Un coup dur pour le pouvoir d’achat, et qui a creusé plus encore le fossé entre les riches et les pauvres. Et ce malgré la multiplication par trois ces dernières années du salaire des fonctionnaires. « Un militaire touche aujourd’hui 115 dollars [104 euros], contre 35 dans le passé, relève une source gouvernementale. C’est encore insuffisant, mais pour être visibles les efforts entrepris doivent être inscrits dans la durée. Le pays était tombé trop bas. Aujourd’hui, les Congolais n’ont retrouvé que leur niveau de vie de 1990 ! »

Quelques performances macroéconomiques ont néanmoins été enregistrées. L’inflation, qui dépassait les 120 %, est passée à moins de 1 %.

Tensions politiques et sociales

Pour le sénateur Mokonda Bonza, le pouvoir est néanmoins loin du compte. « En quinze années de règne, rien n’a été fait pour la population. Pas d’eau courante, pas d’électricité. Pis, Kabila n’a pas été capable d’assurer la sécurité intérieure et extérieure du pays », tacle l’ancien directeur de cabinet de Mobutu.

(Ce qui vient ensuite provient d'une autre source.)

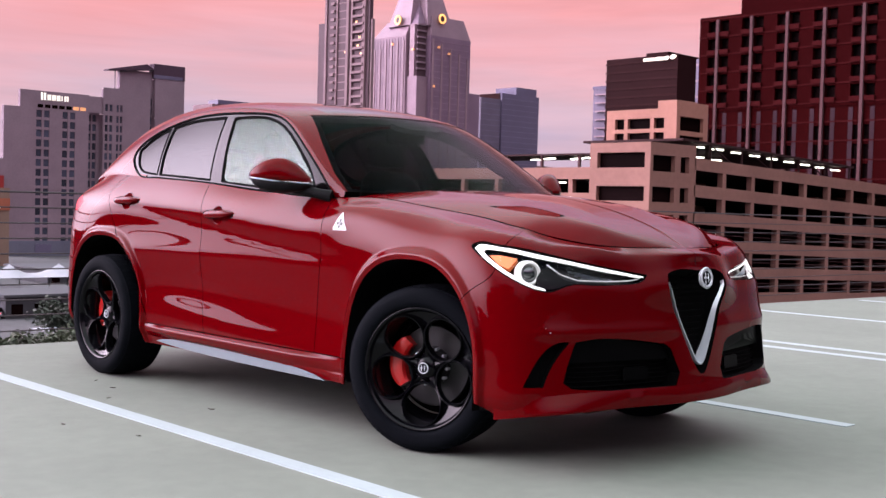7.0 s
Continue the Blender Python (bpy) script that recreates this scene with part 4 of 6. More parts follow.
LAMP = rounded([(1.184, 0.930), (1.156, 0.944), (1.082, 0.941), (0.967, 0.930), (0.744, 0.894), (0.544, 0.857), (0.318, 0.822), (0.330, 0.808), (0.442, 0.784),
                (0.604, 0.782), (0.715, 0.780), (0.790, 0.755), (0.875, 0.766), (0.996, 0.817), (1.097, 0.872), (1.160, 0.909)], 0.012, sharp=(6,))
GRILLE = rounded([(-0.001, 0.838), (0.175, 0.836), (0.208, 0.820), (0.216, 0.790), (0.187, 0.698), (0.106, 0.536), (0.036, 0.414), (0.012, 0.392), (-0.001, 0.390)], 0.012, sharp=(0, 8))
INTAKE = rounded([(0.684, 0.552), (0.601, 0.563), (0.433, 0.556), (0.240, 0.530), (0.203, 0.510), (0.152, 0.405), (0.175, 0.353), (0.330, 0.348), (0.483, 0.352), (0.700, 0.366), (0.736, 0.390), (0.714, 0.472)], 0.012, sharp=(0, 3, 4, 5, 6, 9, 10))
SLIT = rounded([(0.897, 0.372), (0.864, 0.440), (0.821, 0.508), (0.757, 0.550), (0.712, 0.553), (0.745, 0.515), (0.785, 0.456), (0.820, 0.373)], 0.012, sharp=(0, 4, 7))
SEAM = [fx(0.36, 0.69), (1.146, 0.748), (1.051, 0.815), (1.010, 0.935), (0.965, 0.980), (0.940, 1.003)]
FD_GAP = [fx(-0.708, 1.113), fx(-0.684, 0.991), fx(-0.682, 0.841), fx(-0.704, 0.647), fx(-0.714, 0.455), fx(-0.712, 0.362)]
MD_GAP = [fx(-1.812, 1.186), fx(-1.782, 1.067), fx(-1.765, 0.82), fx(-1.757, 0.63), fx(-1.736, 0.49), fx(-1.712, 0.366)]
RD_GAP = [fx(-2.715, 1.246), fx(-2.815, 1.19), fx(-2.843, 1.14), fx(-2.787, 1.045), fx(-2.700, 0.911), fx(-2.532, 0.783), fx(-2.405, 0.587), fx(-2.35, 0.455), fx(-2.32, 0.362)]
SEAM_TOP = 0.940


def run(points, n=24):
    """A smooth open line through points."""
    p = np.array(points)
    d = np.concatenate([[0], np.cumsum(np.hypot(*np.diff(p, axis=0).T))])
    return spline(d, p)(np.linspace(0, d[-1], n))


A0, A1 = arch_hole(0), arch_hole(1)
low = lambda s0, s1, z, n=20: np.column_stack([np.linspace(s0, s1, n), np.full(n, z)])


def rolled_top(s0, s1):
    """Extra mesh rows where the skin rolls over into its upper edge."""
    s = np.arange(s0, s1, 0.008)
    return np.vstack([np.column_stack([s + 0.004 * (k % 2), top_z(s) - d]) for k, d in enumerate((0.0022, 0.0038, 0.0058, 0.008, 0.0105, 0.0135, 0.017, 0.021, 0.0255))])


# front bumper: from the middle line to the seam behind the lamp
bot_s = np.linspace(-0.0005, s_of_x(0.30), 60)
bottom = np.column_stack([bot_s, level_at(bot_s)[:, 0, 1] + 0.004 + 0.075 * smooth_step(float(s_of_x(0.60)), float(s_of_x(0.44)), bot_s)])
outline = np.vstack([bottom, run(SEAM, 20), top_run(SEAM_TOP, -0.0005, 60)[1:]])
skin("front_bumper", side_point, outline, M_PAINT, car, holes=[LAMP, GRILLE, INTAKE, SLIT, A0], both=True, cell=0.011, gap=0.0015, dense=rolled_top(0.004, SEAM_TOP))
# front wings
seam_s = run(SEAM, 20)
fd = run(FD_GAP, 20)
outline = np.vstack([seam_s[::-1], low(s_of_x(0.32), s_of_x(-0.712), 0.362, 30), fd[::-1], top_run(s_of_x(-0.708), SEAM_TOP, 60)[1:]])
skin("front_wing", side_point, outline, M_PAINT, car, holes=[LAMP, A0], mirror=True, cell=0.009, dense=rolled_top(SEAM_TOP, float(s_of_x(-0.70))))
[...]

Et de nombreux partenaires internationaux de la RD Congo, Union européenne et États-Unis en tête, dénoncent de leur côté le « rétrécissement de l’espace politique » caractérisé ces derniers mois par une campagne de répression contre les opposants au régime. Des ingérences étrangères « intempestives et illicites dans les affaires de politique intérieure » de la RD Congo, rétorque le président Kabila. Toujours aussi droit dans ses bottes. Pour l’instant.